* BEGIN *

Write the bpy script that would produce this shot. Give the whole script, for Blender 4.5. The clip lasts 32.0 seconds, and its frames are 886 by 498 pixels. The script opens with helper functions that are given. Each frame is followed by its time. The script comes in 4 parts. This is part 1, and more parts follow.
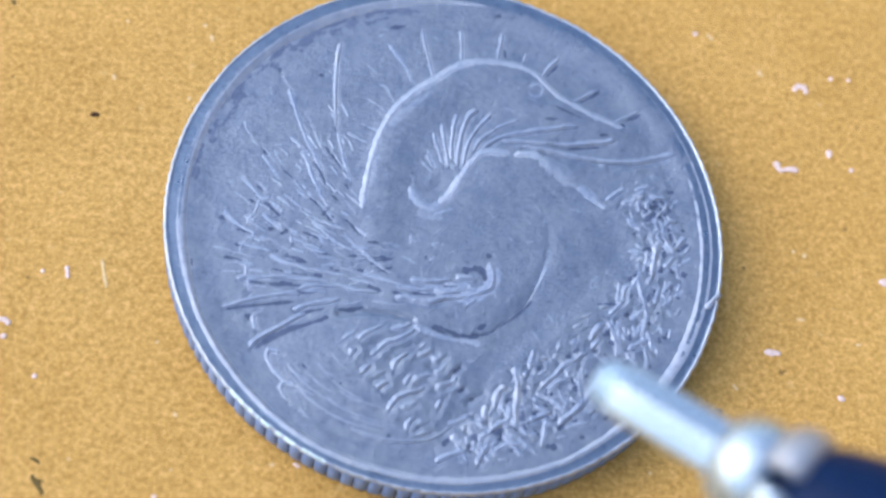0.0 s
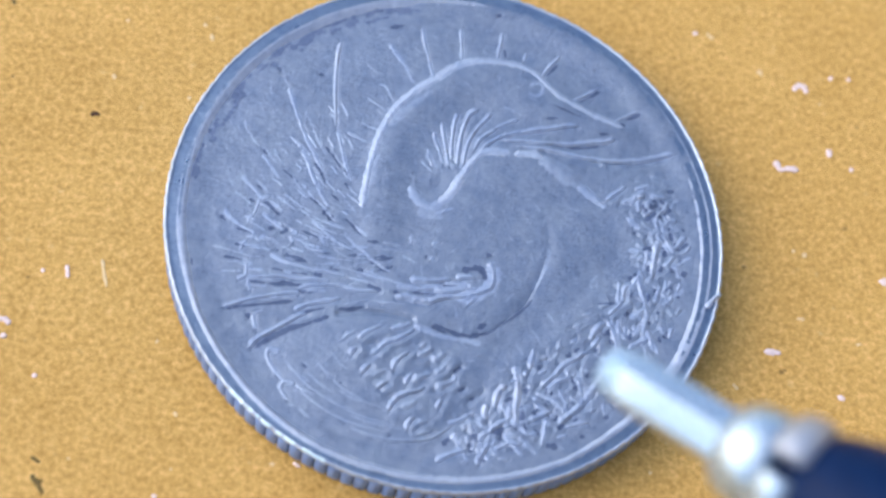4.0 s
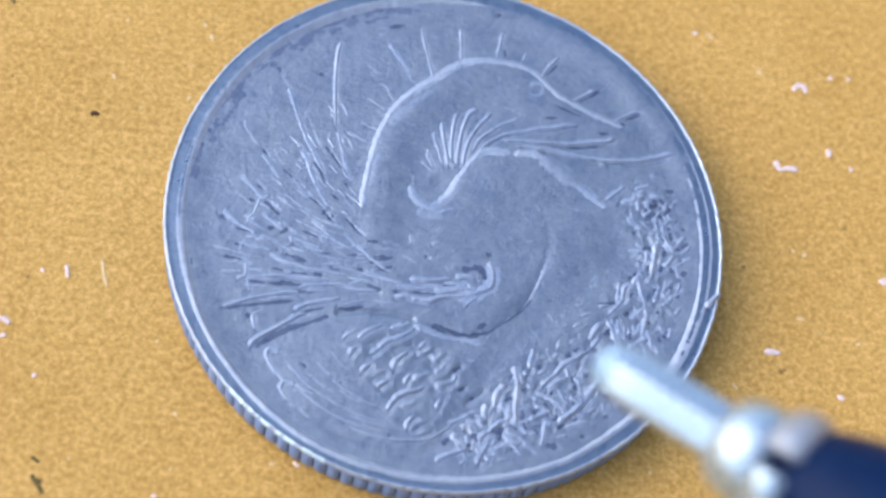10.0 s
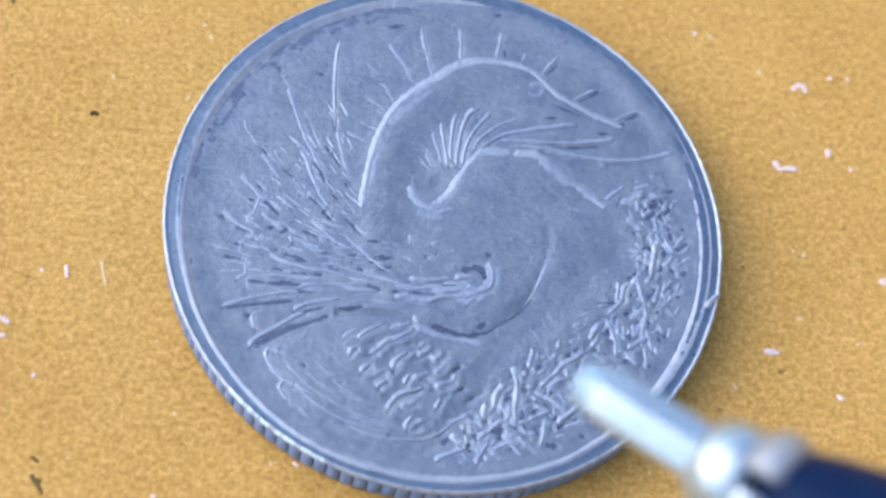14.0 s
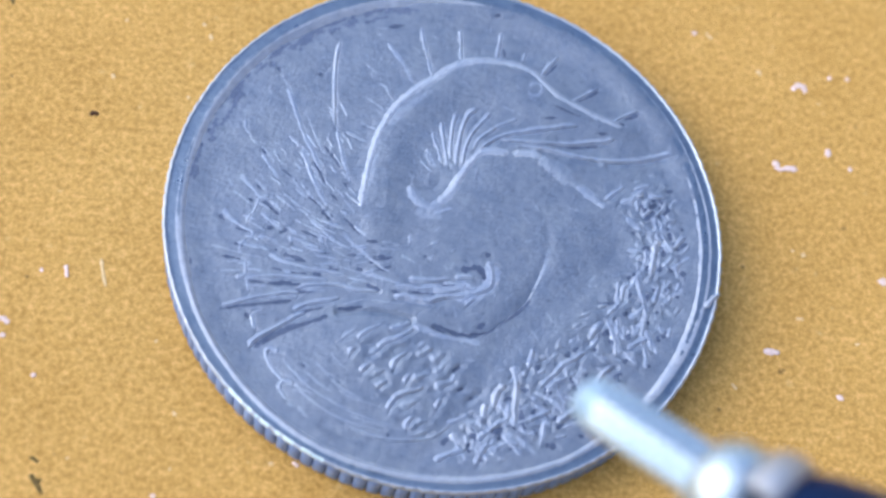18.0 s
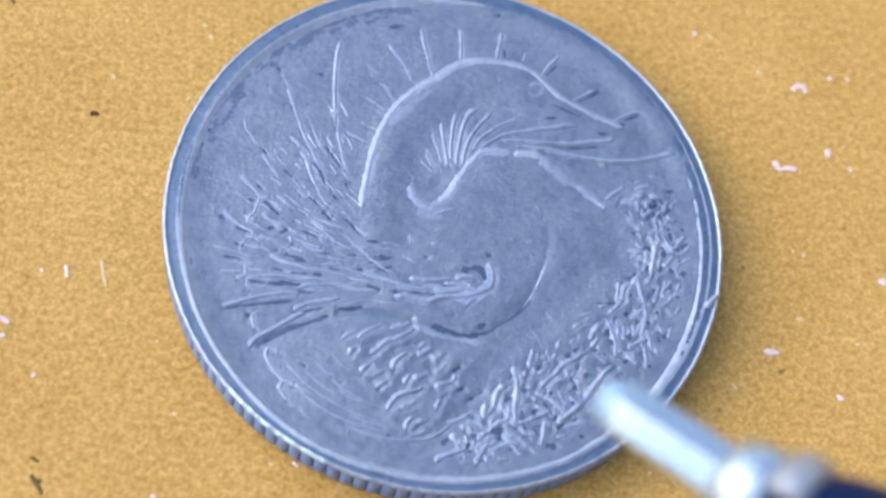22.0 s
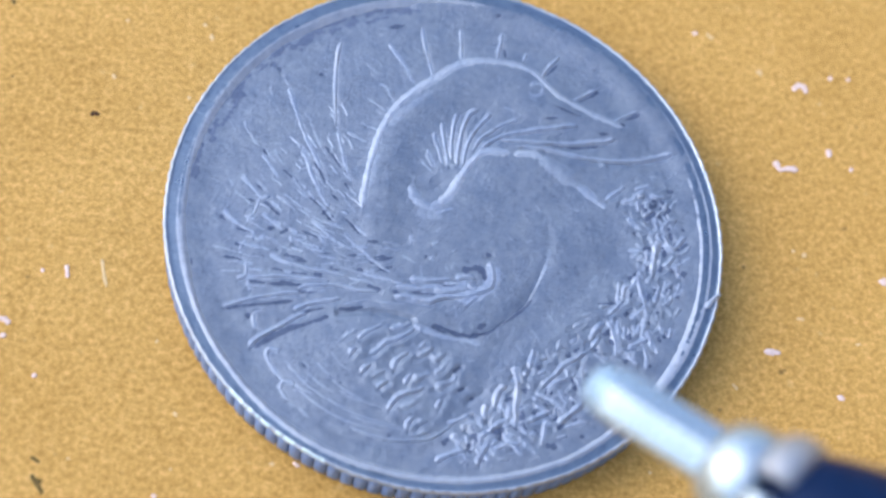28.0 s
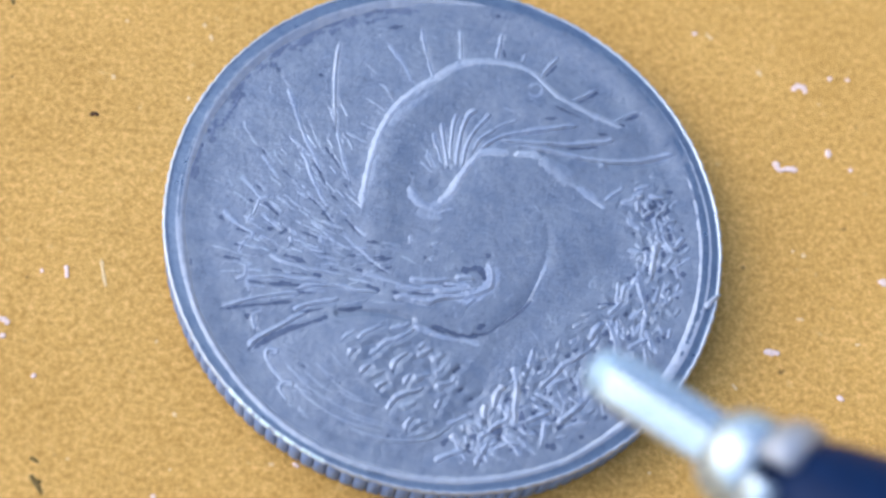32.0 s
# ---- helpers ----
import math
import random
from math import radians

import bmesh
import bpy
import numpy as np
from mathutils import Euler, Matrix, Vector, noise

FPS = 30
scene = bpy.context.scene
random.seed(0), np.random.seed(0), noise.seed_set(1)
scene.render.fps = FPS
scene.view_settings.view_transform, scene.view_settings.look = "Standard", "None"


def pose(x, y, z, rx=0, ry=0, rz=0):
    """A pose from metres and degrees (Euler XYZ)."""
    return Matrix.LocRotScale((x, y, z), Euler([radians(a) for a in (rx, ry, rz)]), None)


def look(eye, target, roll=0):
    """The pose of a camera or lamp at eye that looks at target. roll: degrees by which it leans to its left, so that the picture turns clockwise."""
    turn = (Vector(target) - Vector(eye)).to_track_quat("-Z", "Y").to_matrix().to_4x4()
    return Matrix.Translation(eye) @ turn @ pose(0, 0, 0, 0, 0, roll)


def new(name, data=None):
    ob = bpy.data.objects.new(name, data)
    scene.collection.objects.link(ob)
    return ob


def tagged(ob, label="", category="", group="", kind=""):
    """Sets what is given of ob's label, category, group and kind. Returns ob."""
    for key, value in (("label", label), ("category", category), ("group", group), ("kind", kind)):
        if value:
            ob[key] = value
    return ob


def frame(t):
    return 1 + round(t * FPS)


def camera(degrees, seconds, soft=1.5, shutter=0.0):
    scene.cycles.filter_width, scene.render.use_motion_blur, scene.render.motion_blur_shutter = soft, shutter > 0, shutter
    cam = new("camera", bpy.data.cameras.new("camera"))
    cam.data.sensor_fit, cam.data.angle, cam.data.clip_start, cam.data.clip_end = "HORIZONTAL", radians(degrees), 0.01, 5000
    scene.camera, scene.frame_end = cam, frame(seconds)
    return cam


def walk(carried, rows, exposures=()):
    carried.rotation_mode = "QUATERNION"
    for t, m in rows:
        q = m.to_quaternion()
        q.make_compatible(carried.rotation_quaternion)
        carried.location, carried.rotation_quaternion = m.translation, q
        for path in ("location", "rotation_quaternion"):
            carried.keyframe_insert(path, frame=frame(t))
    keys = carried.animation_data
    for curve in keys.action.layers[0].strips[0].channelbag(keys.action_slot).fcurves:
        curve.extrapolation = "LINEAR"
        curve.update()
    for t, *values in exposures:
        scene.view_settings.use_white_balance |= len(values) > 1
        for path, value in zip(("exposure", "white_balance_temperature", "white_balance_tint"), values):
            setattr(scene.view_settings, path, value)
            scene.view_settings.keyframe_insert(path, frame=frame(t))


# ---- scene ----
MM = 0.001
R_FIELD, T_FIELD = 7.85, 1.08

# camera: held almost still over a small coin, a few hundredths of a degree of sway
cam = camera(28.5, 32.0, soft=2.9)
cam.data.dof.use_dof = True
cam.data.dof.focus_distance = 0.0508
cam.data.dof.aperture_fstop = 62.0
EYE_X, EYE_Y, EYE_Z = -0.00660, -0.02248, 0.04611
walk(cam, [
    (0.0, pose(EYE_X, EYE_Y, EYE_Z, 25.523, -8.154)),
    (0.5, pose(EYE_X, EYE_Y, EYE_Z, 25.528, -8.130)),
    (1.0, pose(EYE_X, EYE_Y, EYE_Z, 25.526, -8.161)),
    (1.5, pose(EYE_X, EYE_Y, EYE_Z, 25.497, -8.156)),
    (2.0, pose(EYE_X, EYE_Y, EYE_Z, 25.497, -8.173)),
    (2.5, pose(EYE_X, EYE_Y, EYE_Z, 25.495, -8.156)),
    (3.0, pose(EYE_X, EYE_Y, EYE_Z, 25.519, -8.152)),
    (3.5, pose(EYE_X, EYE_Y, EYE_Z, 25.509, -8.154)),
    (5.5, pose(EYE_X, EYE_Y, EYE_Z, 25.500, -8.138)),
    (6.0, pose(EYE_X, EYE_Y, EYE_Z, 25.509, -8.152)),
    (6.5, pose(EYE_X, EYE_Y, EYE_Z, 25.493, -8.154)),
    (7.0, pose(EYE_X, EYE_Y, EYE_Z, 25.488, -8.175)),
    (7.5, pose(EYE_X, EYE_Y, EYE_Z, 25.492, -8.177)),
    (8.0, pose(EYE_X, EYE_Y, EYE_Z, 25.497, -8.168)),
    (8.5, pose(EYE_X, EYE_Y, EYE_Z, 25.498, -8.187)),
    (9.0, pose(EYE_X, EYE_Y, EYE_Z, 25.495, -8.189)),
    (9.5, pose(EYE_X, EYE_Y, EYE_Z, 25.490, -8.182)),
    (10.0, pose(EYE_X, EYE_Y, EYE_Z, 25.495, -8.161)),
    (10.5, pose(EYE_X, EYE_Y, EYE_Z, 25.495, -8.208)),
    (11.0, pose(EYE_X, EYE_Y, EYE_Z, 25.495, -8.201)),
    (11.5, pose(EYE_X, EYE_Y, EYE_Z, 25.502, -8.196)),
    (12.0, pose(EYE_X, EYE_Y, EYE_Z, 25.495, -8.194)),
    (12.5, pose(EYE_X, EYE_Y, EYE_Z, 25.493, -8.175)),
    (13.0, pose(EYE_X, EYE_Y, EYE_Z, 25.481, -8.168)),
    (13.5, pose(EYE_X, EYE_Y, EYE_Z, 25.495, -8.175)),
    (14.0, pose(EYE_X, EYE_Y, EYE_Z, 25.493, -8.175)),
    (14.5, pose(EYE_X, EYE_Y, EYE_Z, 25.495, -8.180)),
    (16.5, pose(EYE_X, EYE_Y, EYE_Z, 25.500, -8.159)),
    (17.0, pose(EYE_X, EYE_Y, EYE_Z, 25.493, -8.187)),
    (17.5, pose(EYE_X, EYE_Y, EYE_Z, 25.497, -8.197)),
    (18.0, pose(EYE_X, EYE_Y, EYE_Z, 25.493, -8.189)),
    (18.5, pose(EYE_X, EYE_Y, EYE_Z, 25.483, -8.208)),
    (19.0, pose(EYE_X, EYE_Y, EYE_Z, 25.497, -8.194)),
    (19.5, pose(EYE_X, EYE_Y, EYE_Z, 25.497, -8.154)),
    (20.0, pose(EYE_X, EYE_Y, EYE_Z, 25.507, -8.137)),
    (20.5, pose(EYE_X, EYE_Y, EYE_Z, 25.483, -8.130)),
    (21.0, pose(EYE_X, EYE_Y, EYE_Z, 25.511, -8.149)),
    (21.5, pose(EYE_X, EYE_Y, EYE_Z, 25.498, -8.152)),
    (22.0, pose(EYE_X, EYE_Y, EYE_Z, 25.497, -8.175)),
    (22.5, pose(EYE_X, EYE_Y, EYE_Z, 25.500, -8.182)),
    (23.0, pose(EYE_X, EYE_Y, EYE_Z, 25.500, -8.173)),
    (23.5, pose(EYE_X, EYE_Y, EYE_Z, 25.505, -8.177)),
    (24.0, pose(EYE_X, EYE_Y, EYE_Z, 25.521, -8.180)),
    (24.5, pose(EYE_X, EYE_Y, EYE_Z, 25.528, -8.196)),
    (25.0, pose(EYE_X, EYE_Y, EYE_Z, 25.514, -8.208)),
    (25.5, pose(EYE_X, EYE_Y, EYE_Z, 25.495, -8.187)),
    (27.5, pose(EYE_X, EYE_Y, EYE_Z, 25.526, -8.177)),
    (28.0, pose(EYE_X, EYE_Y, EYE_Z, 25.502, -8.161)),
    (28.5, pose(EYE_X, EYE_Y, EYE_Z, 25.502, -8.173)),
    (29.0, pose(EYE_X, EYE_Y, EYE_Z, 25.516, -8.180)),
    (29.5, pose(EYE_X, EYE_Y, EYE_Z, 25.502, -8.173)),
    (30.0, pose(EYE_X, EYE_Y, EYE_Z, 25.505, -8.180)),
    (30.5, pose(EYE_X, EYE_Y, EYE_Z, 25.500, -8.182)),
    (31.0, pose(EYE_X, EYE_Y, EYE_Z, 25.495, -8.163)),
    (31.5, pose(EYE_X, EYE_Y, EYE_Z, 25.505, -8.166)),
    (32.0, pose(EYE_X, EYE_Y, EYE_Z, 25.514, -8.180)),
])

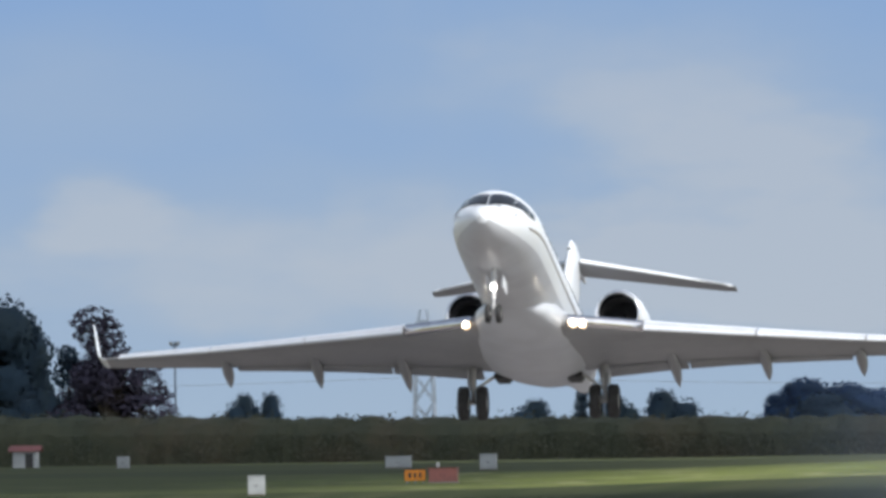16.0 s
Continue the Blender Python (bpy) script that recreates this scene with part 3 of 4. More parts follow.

* END *

- [Short task]
From the records given above, copy all lines containing "path".

- [Answer to this exercise]
        for path in ("location", "rotation_quaternion"):
            carried.keyframe_insert(path, frame=frame(t))
        for path, value in zip(("exposure", "white_balance_temperature", "white_balance_tint"), values):
            setattr(scene.view_settings, path, value)
            scene.view_settings.keyframe_insert(path, frame=frame(t))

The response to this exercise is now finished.